Use-cases

What kind of use-cases can be built on Qiro Marketplace

1. Payment Financing

Payment Financing helps businesses manage upfront payments to vendors or suppliers while deferring actual cash outflows. This is especially useful in supply chains or marketplaces where buyers need working capital flexibility without disrupting trade.

  • How it works: The financier pays the supplier on behalf of the buyer, and the buyer repays the financier later under agreed terms.

  • Use case examples: B2B marketplaces, distributor-dealer models, embedded checkout credit.

  • Structure: Typically done via Term Loan Pools with a short-tenure bullet or amortised repayment.

2. Trade Receivables Financing

Trade Receivables Financing allows sellers to unlock the value of their unpaid invoices before the payment due date. It improves liquidity and working capital efficiency for businesses with long receivable cycles.

  • How it works: A lender advances capital to a business based on its outstanding invoices (receivables), which are repaid when the buyer settles the invoice.

  • Use case examples: FMCG distributors, export receivables, SaaS subscription invoices.

  • Structure: Can be structured as either Term Loan or Securitisation Pools depending on scale and recurrence.

3. DePIN Financing (Decentralised Physical Infrastructure Networks)

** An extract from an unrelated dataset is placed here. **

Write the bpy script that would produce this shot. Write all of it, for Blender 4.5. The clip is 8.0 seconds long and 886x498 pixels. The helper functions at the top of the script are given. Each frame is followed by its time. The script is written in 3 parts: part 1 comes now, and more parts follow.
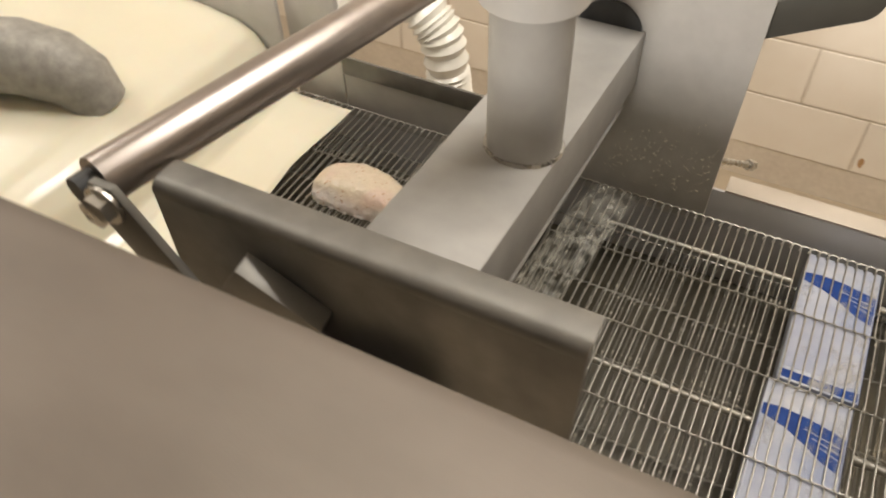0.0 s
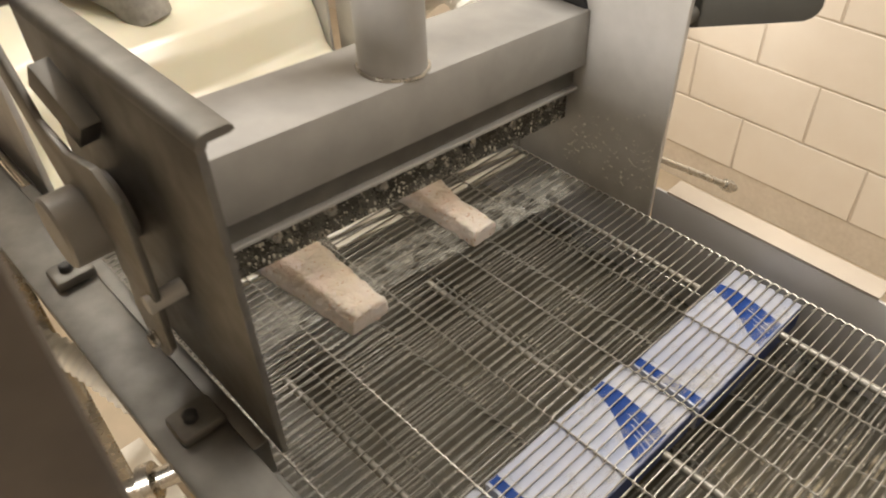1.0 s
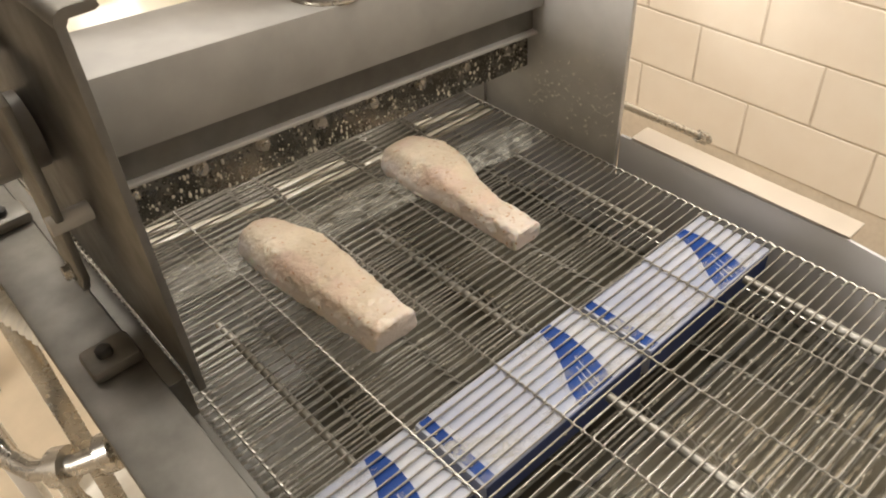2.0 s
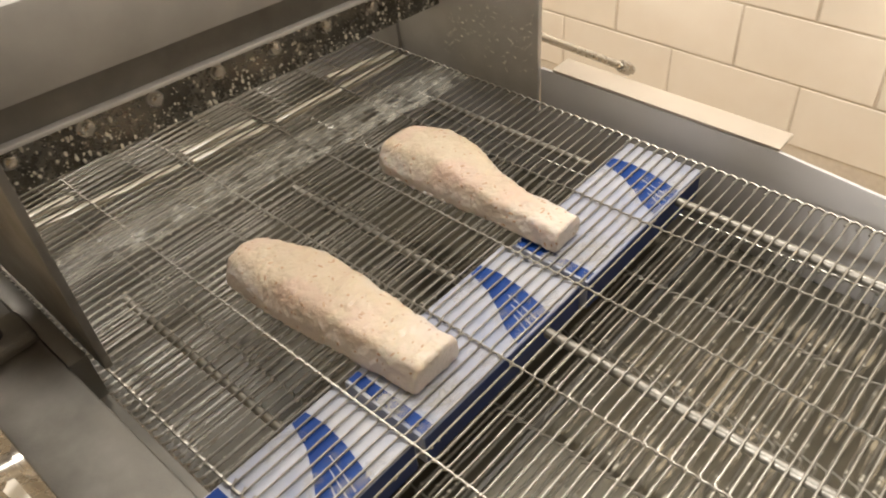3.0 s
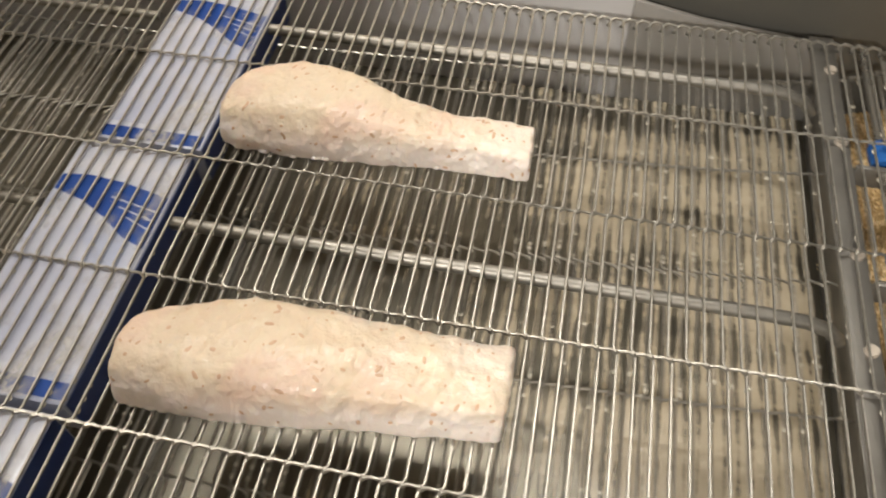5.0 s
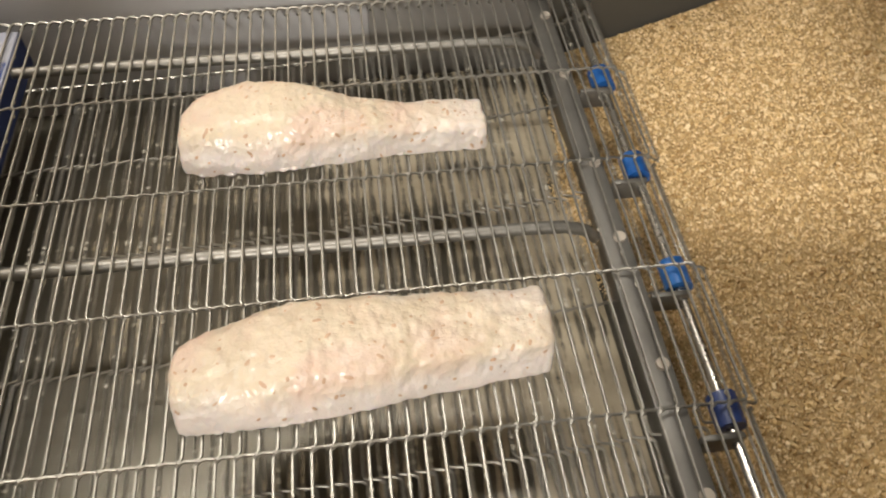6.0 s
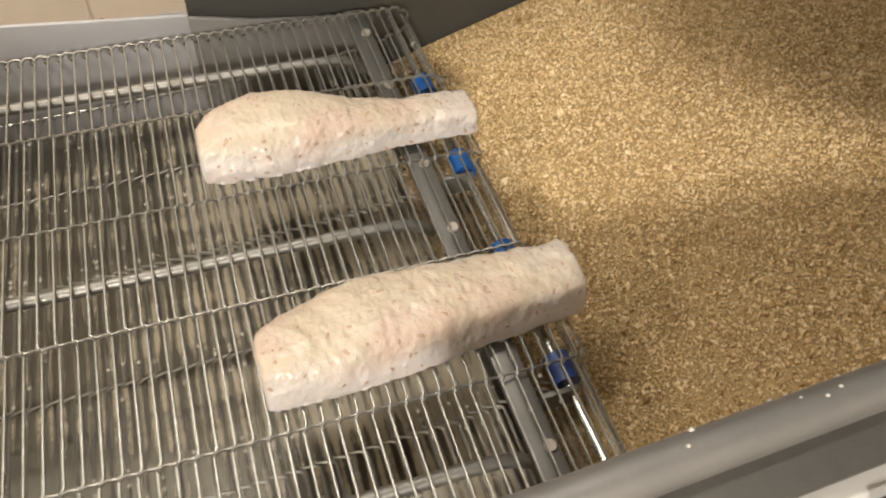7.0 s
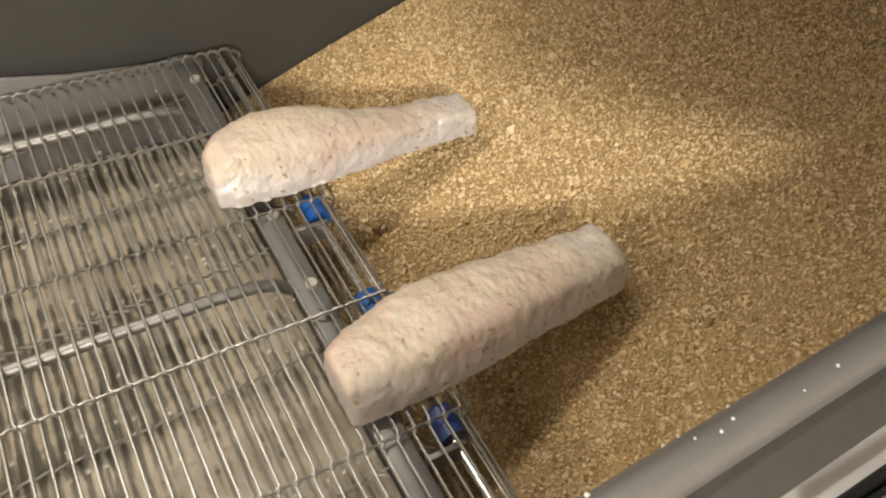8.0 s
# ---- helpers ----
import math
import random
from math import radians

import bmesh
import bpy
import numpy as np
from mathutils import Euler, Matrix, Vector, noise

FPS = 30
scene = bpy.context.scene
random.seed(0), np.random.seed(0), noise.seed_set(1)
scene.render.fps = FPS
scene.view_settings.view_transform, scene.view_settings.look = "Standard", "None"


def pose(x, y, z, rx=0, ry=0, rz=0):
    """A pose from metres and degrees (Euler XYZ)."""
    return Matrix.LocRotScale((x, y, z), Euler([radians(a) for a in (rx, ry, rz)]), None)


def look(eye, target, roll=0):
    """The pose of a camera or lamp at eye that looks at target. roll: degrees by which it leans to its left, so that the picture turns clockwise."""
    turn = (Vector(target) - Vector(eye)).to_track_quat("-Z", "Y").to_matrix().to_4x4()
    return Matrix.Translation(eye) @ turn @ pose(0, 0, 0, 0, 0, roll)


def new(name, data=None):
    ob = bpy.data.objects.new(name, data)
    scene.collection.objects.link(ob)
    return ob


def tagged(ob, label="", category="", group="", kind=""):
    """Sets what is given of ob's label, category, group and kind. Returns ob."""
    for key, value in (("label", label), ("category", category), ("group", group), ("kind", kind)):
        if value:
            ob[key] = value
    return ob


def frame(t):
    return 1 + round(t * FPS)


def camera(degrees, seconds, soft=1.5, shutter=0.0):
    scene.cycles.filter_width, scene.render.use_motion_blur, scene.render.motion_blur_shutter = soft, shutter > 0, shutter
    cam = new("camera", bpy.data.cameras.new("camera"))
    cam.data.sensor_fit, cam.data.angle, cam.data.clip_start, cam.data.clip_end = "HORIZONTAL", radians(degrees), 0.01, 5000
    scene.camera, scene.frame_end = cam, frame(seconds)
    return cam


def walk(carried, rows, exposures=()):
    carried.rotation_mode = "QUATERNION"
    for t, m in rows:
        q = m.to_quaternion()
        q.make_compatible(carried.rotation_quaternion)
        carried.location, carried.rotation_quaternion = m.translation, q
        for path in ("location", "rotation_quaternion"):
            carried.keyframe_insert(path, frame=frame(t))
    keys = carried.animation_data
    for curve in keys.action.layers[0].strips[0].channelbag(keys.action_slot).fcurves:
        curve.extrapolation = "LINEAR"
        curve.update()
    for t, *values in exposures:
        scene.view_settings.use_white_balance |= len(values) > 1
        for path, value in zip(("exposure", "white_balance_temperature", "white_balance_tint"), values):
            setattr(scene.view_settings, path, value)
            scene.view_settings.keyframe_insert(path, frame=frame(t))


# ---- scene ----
cam = camera(59.0, 8.0, soft=1.9, shutter=0.3)
PATH = [
    (0, (0.233, -0.306, 0.845), (-0.424, 0.886, -0.62), -2.0),
    (0.2, (0.346, -0.321, 0.843), (-0.453, 0.831, -0.581), -2.5),
    (0.3, (0.395, -0.324, 0.828), (-0.463, 0.822, -0.567), -2.3),
    (0.5, (0.476, -0.309, 0.811), (-0.477, 0.796, -0.56), -1.8),
    (0.6, (0.512, -0.295, 0.802), (-0.475, 0.783, -0.561), -1.6),
    (0.8, (0.583, -0.247, 0.778), (-0.478, 0.779, -0.573), -1.9),
    (1, (0.650, -0.194, 0.746), (-0.473, 0.788, -0.586), -2.9),
    (1.2, (0.695, -0.165, 0.727), (-0.462, 0.797, -0.592), -3.4),
    (1.6, (0.726, -0.144, 0.686), (-0.467, 0.798, -0.616), -4.3),
    (3, (0.736, -0.114, 0.576), (-0.329, 0.908, -0.773), -6.3),
    (3.5, (0.722, -0.083, 0.59), (-0.179, 0.908, -0.896), -6.3),
    (4, (0.702, -0.094, 0.519), (-0.041, 1.015, -0.97), -1.6),
    (4.5, (0.728, -0.04, 0.507), (0.213, 1.02, -1.108), -2.8),
    (5, (0.73, -0.043, 0.492), (0.497, 1.113, -1.123), -0.6),
    (5.2, (0.735, -0.048, 0.496), (0.6, 1.108, -1.13), -0.4),
    (6.5, (0.789, -0.134, 0.504), (1.128, 1.08, -1.049), 3.1),
    (7, (0.795, -0.149, 0.524), (1.276, 1.037, -1.013), 4.8),
    (7.2, (0.79, -0.155, 0.545), (1.333, 1.001, -0.994), 6.0),
    (7.5, (0.807, -0.153, 0.53), (1.43, 1.001, -0.98), 6.4),
    (8, (0.831, -0.11, 0.502), (1.602, 0.992, -0.978), 7.4),
]
walk(cam, [(t, look(eye, target, roll)) for t, eye, target, roll in PATH], [(0, -0.35), (0.5, -0.3), (1, -0.1), (3, 0.08), (5, -0.16), (6.5, -0.4), (8, -0.29)])

# ---- light ----
world = bpy.data.worlds.new("room_air")
world.use_nodes = True
world.node_tree.nodes["Background"].inputs[0].default_value = (1.0, 0.93, 0.84, 1)
world.node_tree.nodes["Background"].inputs[1].default_value = 0.075
scene.world = world


def area_lamp(name, at, target, size, size_y, power, colour):
    data = bpy.data.lights.new(name, "AREA")
    data.shape, data.size, data.size_y, data.energy, data.color = "RECTANGLE", size, size_y, power, colour
    ob = new(name, data)
    ob.matrix_world = look(at, target)
    return ob


WARM = (1.0, 0.945, 0.87)
area_lamp("unseen_lamp", (0.1, -2.4, 1.78), (0.3, 0.6, 0.0), 0.40, 0.3, 118, WARM)
area_lamp("unseen_lamp", (-1.5, 0.3, 1.92), (-0.7, 0.5, 0), 1.4, 0.3, 34, WARM)
# Fill lamp without a known fitting, added to brighten wall and fillets
area_lamp("unseen_lamp", (0.45, 0.8, 1.92), (0.45, 1.6, 0.3), 1.4, 0.3, 66, WARM)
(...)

DePIN Financing supports the development of real-world infrastructure networks (such as mobility, telecom, energy) by financing hardware or asset deployment, often in community-led or decentralized frameworks.

  • How it works: Operators or users are financed for purchasing and deploying infrastructure, which then generates yield (e.g., fees or tokens), used to repay the loan.

  • Use case examples: EV charging stations, shared mobility assets, IoT networks.

  • Structure: Typically Term Loan Pools with structured repayments based on usage/revenue models. Can evolve into Securitisation Pools as portfolios scale.

4. Corporate Credit Financing

Corporate Credit Financing refers to direct loans to businesses for working capital, capex, or operational requirements. These loans are tailored to a company’s cashflow and risk profile.

  • How it works: Businesses borrow a fixed amount under predefined terms and repay over time through scheduled installments or bullet repayments.

  • Use case examples: SME loans, inventory financing, growth capital.

  • Structure: Primarily through Term Loan Pools, but can be tranched if risk segmentation is needed.

5. Cross-Border Payment Financing

Cross-Border Payment Financing helps exporters, freelancers, and global businesses bridge the time gap between service delivery and final settlement from international clients.

  • How it works: Financing is provided against verified export invoices, contracts, or remittance pipelines, allowing immediate access to funds before international payment clearance.

  • Use case examples: SaaS exporters, IT services, global freelancers, merchant settlements.

  • Structure: Often suited for Securitisation Pools, especially when financing is provided against a portfolio of cross-border flows.